Source excerpt
····················

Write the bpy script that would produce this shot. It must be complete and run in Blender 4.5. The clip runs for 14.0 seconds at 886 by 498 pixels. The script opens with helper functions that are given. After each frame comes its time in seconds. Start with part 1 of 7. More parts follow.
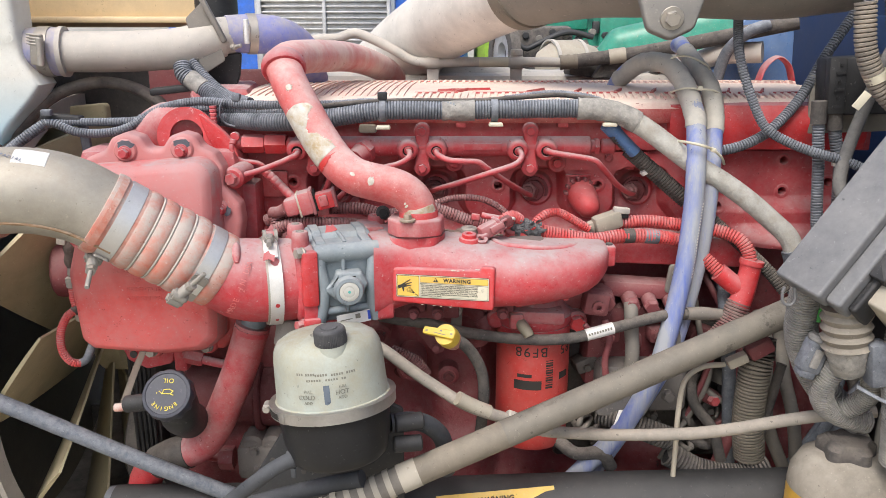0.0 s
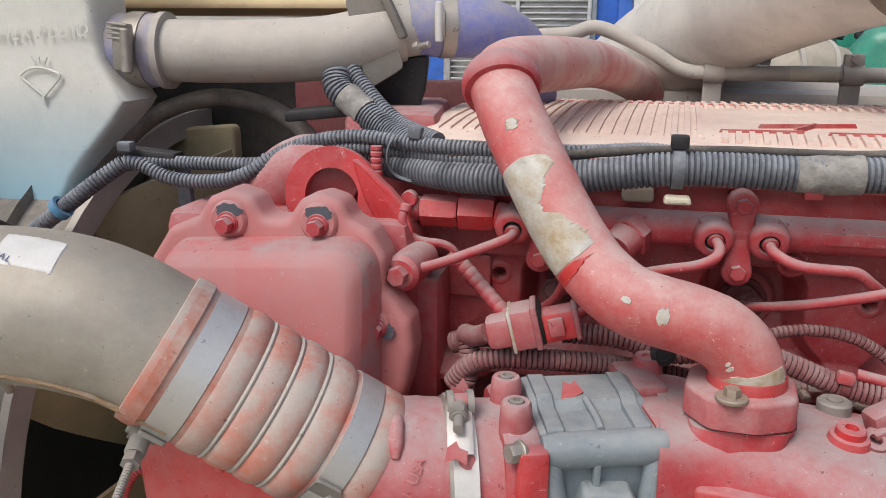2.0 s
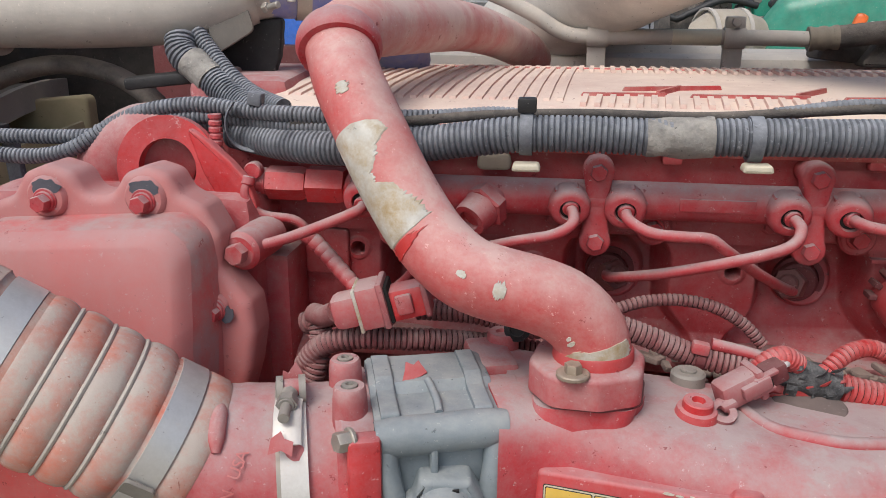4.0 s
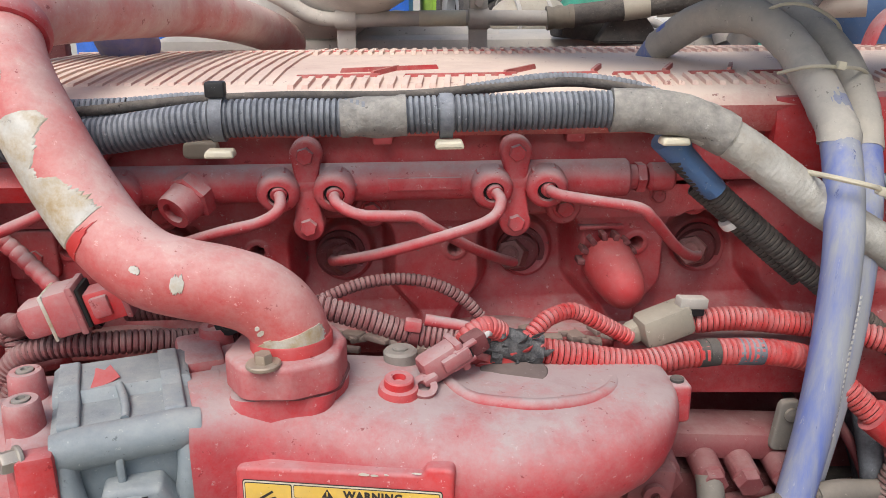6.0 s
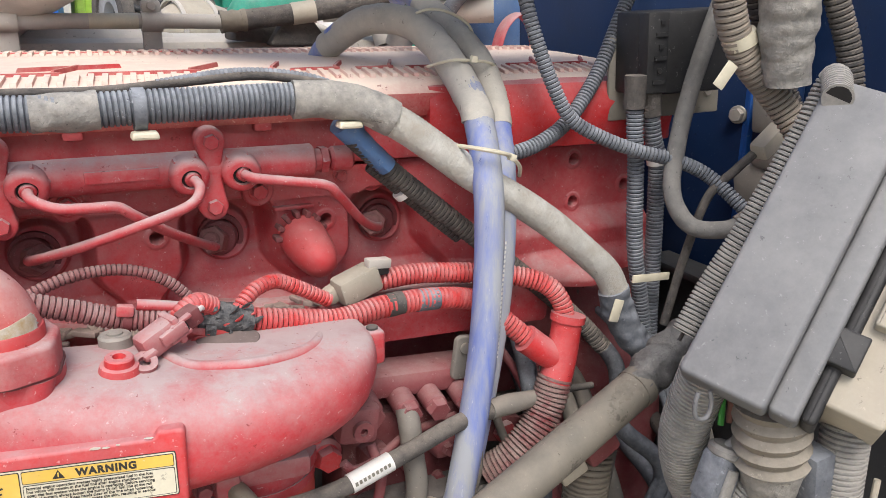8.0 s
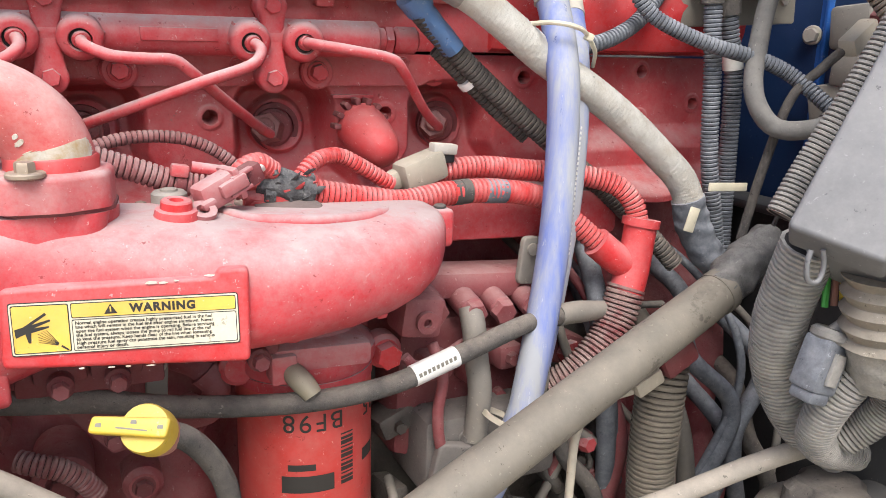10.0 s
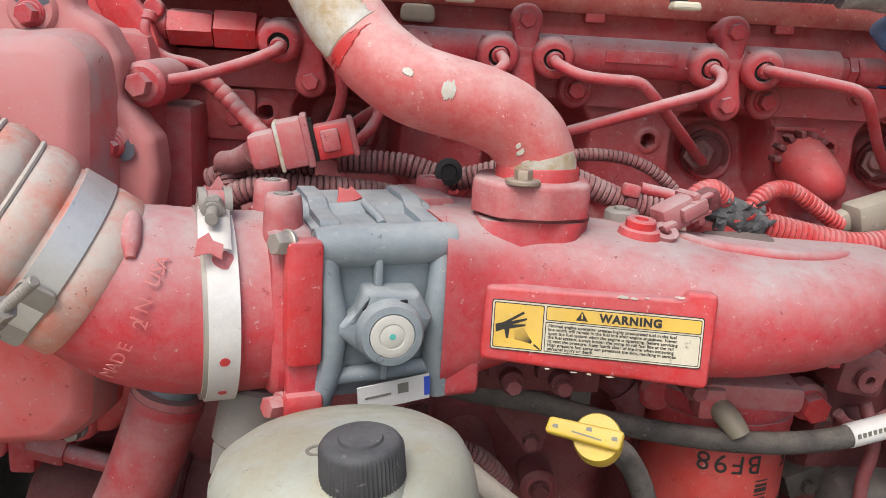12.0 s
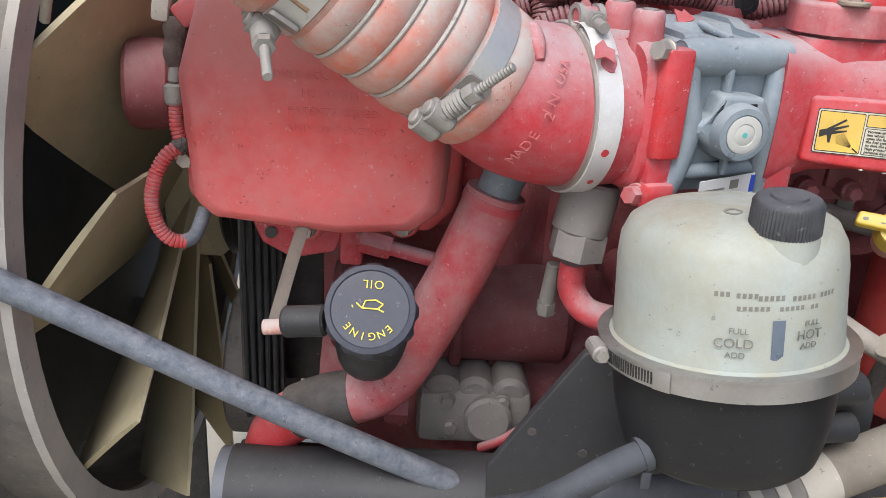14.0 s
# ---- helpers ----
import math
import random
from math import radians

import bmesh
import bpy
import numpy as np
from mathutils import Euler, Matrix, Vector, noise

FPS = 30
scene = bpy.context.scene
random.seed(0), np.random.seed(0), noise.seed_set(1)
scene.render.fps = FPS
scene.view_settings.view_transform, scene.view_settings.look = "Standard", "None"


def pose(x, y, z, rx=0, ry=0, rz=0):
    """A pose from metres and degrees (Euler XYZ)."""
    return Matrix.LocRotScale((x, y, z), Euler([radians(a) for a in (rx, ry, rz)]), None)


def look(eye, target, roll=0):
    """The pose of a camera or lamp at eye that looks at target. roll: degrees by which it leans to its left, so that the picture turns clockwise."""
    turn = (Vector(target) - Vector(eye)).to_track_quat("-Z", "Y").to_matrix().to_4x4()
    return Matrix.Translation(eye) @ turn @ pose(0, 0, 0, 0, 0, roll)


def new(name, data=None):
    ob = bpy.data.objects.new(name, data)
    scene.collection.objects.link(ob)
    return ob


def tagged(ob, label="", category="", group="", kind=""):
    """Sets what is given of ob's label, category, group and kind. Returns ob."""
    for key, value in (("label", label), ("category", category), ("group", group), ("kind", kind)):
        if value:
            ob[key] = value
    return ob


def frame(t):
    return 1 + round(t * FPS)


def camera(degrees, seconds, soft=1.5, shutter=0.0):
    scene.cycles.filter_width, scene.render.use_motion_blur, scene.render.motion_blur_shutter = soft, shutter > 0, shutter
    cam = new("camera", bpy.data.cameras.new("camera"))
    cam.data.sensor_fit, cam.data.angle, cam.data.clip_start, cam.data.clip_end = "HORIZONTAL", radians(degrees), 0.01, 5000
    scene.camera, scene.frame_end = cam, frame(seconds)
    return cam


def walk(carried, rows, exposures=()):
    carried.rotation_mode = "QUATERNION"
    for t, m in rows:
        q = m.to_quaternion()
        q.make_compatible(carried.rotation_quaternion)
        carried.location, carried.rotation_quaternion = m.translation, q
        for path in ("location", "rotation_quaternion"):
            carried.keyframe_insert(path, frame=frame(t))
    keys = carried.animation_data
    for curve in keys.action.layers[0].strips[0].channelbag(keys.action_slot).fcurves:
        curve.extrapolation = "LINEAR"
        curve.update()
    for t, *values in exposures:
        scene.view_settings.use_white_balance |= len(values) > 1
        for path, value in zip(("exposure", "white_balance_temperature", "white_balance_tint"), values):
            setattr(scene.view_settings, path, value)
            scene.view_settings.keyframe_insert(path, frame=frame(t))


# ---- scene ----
cam = camera(57.4, 14.0, soft=0.75)
METRES, EYE, TILT, LEAN, TURN = 1.5, 1.6, -15.0, 0.0, 0.0
ROWS = [
    (0.0, 0.0, 0.0, 0.0, 0.0, 0.0, -0.0),
    (0.5, -0.0718, 0.1076, 0.0352, -2.85, 0.26, 0.98),
    (1.0, -0.0934, 0.2079, 0.0612, -1.4, 0.35, 0.34),
    (1.5, -0.0964, 0.3279, 0.0909, 8.54, 0.14, -3.31),
    (1.8, -0.091, 0.365, 0.095, 13.1, -0.1, -3.2),
    (2.0, -0.0951, 0.3749, 0.0958, 12.01, -0.53, -3.64),
    (2.2, -0.0925, 0.3785, 0.0955, 11.45, -0.95, -3.5),
    (4.3, -0.0352, 0.418, 0.0972, 6.54, -2.2, -2.05),
    (4.5, -0.0263, 0.4201, 0.0966, 5.6, -2.26, -1.71),
    (5.0, -0.0049, 0.4225, 0.097, 2.82, -2.47, -0.64),
    (5.5, 0.0122, 0.426, 0.0991, -0.0, -2.65, 0.24),
    (6.0, 0.0266, 0.4249, 0.0968, -3.35, -2.83, 1.15),
    (6.5, 0.0365, 0.4134, 0.0962, -8.87, -3.01, 2.46),
    (7.0, 0.038, 0.3948, 0.0921, -15.55, -3.34, 4.18),
    (7.5, 0.0271, 0.375, 0.0862, -21.5, -3.68, 5.39),
    (7.7, 0.0186, 0.3698, 0.0834, -24.0, -3.8, 5.74),
    (9.8, -0.0195, 0.4055, 0.0, -27.66, -2.74, 5.76),
    (10.0, -0.0171, 0.4166, -0.0101, -24.24, -1.14, 4.79),
    (10.5, -0.0301, 0.4334, -0.0104, -15.17, -0.03, 2.09),
    (11.0, -0.0419, 0.4414, -0.007, -10.55, 0.73, 0.57),
    (11.5, -0.0586, 0.4408, -0.0081, -6.8, 1.17, -1.25),
    (12.0, -0.0902, 0.4352, -0.0109, -3.44, 1.22, -2.51),
    (12.5, -0.1382, 0.422, -0.0135, -2.05, 1.22, -3.04),
    (13.0, -0.193, 0.4004, -0.0192, -1.59, 0.96, -3.24),
    (13.5, -0.232, 0.3809, -0.0345, -1.15, -1.67, -3.6),
    (14.0, -0.2439, 0.3767, -0.0578, -0.99, -6.95, -3.54),
]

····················

What the task asks
Quote nothing but the lines that run from the line containing "for t, *values" through the line containing "scene.view_settings.keyframe_insert(path, frame=frame(t))", keeping both of them word for word.

Response
    for t, *values in exposures:
        scene.view_settings.use_white_balance |= len(values) > 1
        for path, value in zip(("exposure", "white_balance_temperature", "white_balance_tint"), values):
            setattr(scene.view_settings, path, value)
            scene.view_settings.keyframe_insert(path, frame=frame(t))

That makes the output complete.